Quote the listing below word for word, stopping after the line that contains "pose from metres".

┌────────

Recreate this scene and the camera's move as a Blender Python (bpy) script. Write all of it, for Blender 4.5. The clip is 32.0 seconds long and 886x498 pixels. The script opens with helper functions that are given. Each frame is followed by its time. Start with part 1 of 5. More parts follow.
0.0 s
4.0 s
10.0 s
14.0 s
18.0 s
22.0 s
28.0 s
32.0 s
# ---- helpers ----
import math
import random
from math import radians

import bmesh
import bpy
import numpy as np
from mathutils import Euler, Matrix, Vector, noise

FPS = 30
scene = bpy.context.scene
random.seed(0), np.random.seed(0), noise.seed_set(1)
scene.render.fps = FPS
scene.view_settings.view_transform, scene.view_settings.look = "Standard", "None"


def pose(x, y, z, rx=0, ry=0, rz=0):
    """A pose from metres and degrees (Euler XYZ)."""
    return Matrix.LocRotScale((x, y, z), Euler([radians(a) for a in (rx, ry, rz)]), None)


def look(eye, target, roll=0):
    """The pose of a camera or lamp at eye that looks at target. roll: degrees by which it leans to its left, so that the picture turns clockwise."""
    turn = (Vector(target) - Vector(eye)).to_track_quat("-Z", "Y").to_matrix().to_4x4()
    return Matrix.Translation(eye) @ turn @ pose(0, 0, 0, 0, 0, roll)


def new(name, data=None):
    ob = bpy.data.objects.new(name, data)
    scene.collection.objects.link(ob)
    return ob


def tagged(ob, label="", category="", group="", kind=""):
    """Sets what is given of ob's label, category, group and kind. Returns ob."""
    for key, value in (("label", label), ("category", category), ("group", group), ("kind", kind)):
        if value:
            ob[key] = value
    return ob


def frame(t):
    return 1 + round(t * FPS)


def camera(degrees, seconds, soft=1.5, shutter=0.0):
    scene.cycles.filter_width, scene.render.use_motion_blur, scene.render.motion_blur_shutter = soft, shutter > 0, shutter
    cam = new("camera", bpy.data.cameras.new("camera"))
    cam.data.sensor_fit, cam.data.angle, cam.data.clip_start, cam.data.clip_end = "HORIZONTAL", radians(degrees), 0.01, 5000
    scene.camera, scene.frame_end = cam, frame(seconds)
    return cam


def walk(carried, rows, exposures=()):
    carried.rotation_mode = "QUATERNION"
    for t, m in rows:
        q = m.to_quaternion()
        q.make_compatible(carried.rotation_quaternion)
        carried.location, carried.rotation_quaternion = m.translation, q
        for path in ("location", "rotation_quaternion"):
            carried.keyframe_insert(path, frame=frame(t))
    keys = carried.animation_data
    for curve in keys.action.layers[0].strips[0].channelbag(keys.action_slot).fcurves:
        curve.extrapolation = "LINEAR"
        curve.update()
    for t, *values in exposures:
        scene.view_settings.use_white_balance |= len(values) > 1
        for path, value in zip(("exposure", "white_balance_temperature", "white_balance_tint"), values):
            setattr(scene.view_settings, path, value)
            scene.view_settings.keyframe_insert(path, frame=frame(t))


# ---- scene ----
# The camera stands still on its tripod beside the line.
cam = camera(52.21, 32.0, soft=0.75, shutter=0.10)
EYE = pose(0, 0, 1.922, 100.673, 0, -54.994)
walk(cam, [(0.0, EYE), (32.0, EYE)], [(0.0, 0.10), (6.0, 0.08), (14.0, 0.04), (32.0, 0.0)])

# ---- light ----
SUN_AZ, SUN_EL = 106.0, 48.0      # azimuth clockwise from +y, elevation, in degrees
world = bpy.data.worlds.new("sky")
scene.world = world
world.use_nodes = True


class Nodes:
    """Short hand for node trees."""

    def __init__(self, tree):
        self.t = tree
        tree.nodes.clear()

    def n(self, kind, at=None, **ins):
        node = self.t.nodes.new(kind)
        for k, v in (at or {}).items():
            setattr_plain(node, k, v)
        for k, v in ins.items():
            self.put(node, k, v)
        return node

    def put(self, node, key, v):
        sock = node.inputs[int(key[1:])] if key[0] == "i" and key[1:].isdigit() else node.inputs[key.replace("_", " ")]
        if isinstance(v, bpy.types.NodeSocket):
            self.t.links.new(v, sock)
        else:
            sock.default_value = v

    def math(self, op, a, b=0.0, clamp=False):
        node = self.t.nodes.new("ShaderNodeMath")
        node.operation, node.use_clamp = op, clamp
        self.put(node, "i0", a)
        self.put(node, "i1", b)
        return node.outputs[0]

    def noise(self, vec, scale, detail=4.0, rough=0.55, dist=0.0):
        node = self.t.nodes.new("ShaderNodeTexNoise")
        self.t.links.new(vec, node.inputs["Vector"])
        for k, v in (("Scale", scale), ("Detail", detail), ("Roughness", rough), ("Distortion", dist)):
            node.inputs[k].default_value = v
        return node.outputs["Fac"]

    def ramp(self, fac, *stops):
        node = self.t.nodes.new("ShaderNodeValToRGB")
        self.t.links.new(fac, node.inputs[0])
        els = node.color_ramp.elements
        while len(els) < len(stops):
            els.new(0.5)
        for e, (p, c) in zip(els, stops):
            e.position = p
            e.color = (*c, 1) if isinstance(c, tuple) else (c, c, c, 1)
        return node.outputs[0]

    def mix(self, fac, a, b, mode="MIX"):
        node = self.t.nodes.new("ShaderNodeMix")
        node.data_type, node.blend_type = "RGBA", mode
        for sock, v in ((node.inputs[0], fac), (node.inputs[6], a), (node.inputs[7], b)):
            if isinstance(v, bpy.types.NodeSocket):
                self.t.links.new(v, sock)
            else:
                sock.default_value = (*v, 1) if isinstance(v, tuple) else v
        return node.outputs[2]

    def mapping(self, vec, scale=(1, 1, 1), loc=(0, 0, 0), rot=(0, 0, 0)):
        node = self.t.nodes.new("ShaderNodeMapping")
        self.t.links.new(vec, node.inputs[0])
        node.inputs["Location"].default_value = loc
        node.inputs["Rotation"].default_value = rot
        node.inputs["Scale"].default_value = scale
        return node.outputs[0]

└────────

§ **Solution to the problem**:
Recreate this scene and the camera's move as a Blender Python (bpy) script. Write all of it, for Blender 4.5. The clip is 32.0 seconds long and 886x498 pixels. The script opens with helper functions that are given. Each frame is followed by its time. Start with part 1 of 5. More parts follow.
0.0 s
4.0 s
10.0 s
14.0 s
18.0 s
22.0 s
28.0 s
32.0 s
# ---- helpers ----
import math
import random
from math import radians

import bmesh
import bpy
import numpy as np
from mathutils import Euler, Matrix, Vector, noise

FPS = 30
scene = bpy.context.scene
random.seed(0), np.random.seed(0), noise.seed_set(1)
scene.render.fps = FPS
scene.view_settings.view_transform, scene.view_settings.look = "Standard", "None"


def pose(x, y, z, rx=0, ry=0, rz=0):
    """A pose from metres and degrees (Euler XYZ)."""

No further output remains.